■ GOAL ■
In the material below, please retype the lines from the very first through the one with "bm, M_BLACK, drill)", exactly and without pictures.

——————————

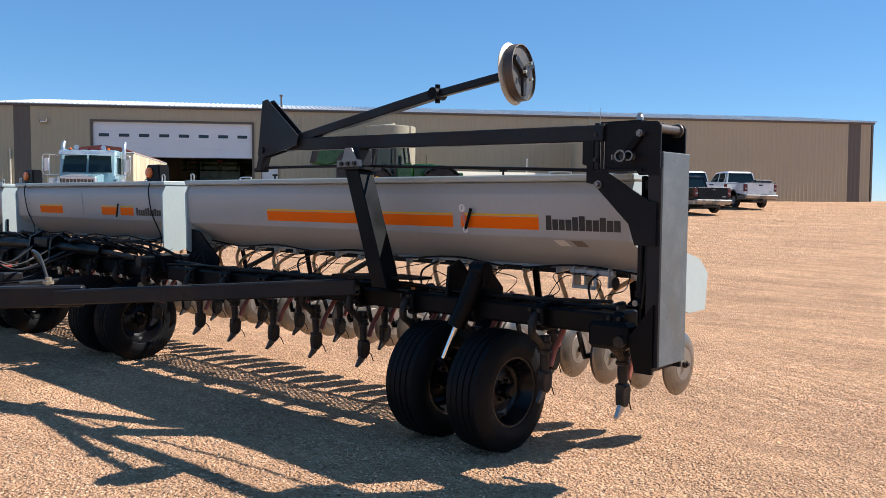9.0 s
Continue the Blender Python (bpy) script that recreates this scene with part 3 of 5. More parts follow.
# frame tubes
for x0, x1 in ((2.05, 6.45), (-1.7, 1.7), (-6.45, -2.05)):
    bm = BM()
    box(bm, x0, x1, -0.22, -0.10, 0.785, 0.90, 0.012)
    part("frame_tube", bm, M_BLACK, drill, "black square frame tube")
    bm = BM()
    box(bm, x0, x1, 0.36, 0.46, 0.77, 0.87, 0.01)
    part("rear_frame_tube", bm, M_BLACK, drill)


def wing(s):
    """What stands on one wing; s is +1 for one side, -1 for the mirrored one."""
    def X(x):
        return s * x
    made = []
    # leaning front post
    bm = BM()
    if s > 0:
        prism(bm, [(4.76, 0.93), (4.90, 0.93), (4.63, 1.68), (4.50, 1.68)], "y", -0.38, -0.25, 0.006)
    else:
        bar(bm, (-3.55, -0.05, 0.93), (-3.85, -0.26, 1.68), 0.13, 0.13, 0.006)
    made.append(part("front_post", bm, M_BLACK, drill, "leaning black steel post"))
    bm = BM()
    px = 4.56 if s > 0 else -3.87
    box(bm, px - 0.10, px + 0.10, -0.40, -0.20, 1.682, 1.70)
    box(bm, px - 0.06, px + 0.06, -0.36, -0.24, 1.70, 1.82, 0.01)
    rest = part("arm_rest", bm, M_TONGUE, drill)
    bm = BM()
    prism(bm, [(px - 0.10, 1.70), (px + 0.13, 1.70), (px + 0.13, 1.74), (px + 0.09, 1.745), (px + 0.04, 1.82), (px - 0.02, 1.82), (px - 0.05, 1.74), (px - 0.10, 1.74)], "y", -0.412, -0.404)
    saddle = part("saddle", bm, M_DULLZINC, rest, "galvanised bolted saddle plate")
    for k in range(3):
        part("bolt", lathe(BM(), [(0, 0), (0.014, 0), (0.014, 0.012), (0, 0.012)], (px - 0.05 + 0.06 * k, -0.412, 1.718), (0, -1, 0), 8), M_BOOT, saddle)
    made.append(rest)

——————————

■ RESULT BELOW ■
9.0 s
Continue the Blender Python (bpy) script that recreates this scene with part 3 of 5. More parts follow.
# frame tubes
for x0, x1 in ((2.05, 6.45), (-1.7, 1.7), (-6.45, -2.05)):
    bm = BM()
    box(bm, x0, x1, -0.22, -0.10, 0.785, 0.90, 0.012)
    part("frame_tube", bm, M_BLACK, drill, "black square frame tube")
    bm = BM()
    box(bm, x0, x1, 0.36, 0.46, 0.77, 0.87, 0.01)
    part("rear_frame_tube", bm, M_BLACK, drill)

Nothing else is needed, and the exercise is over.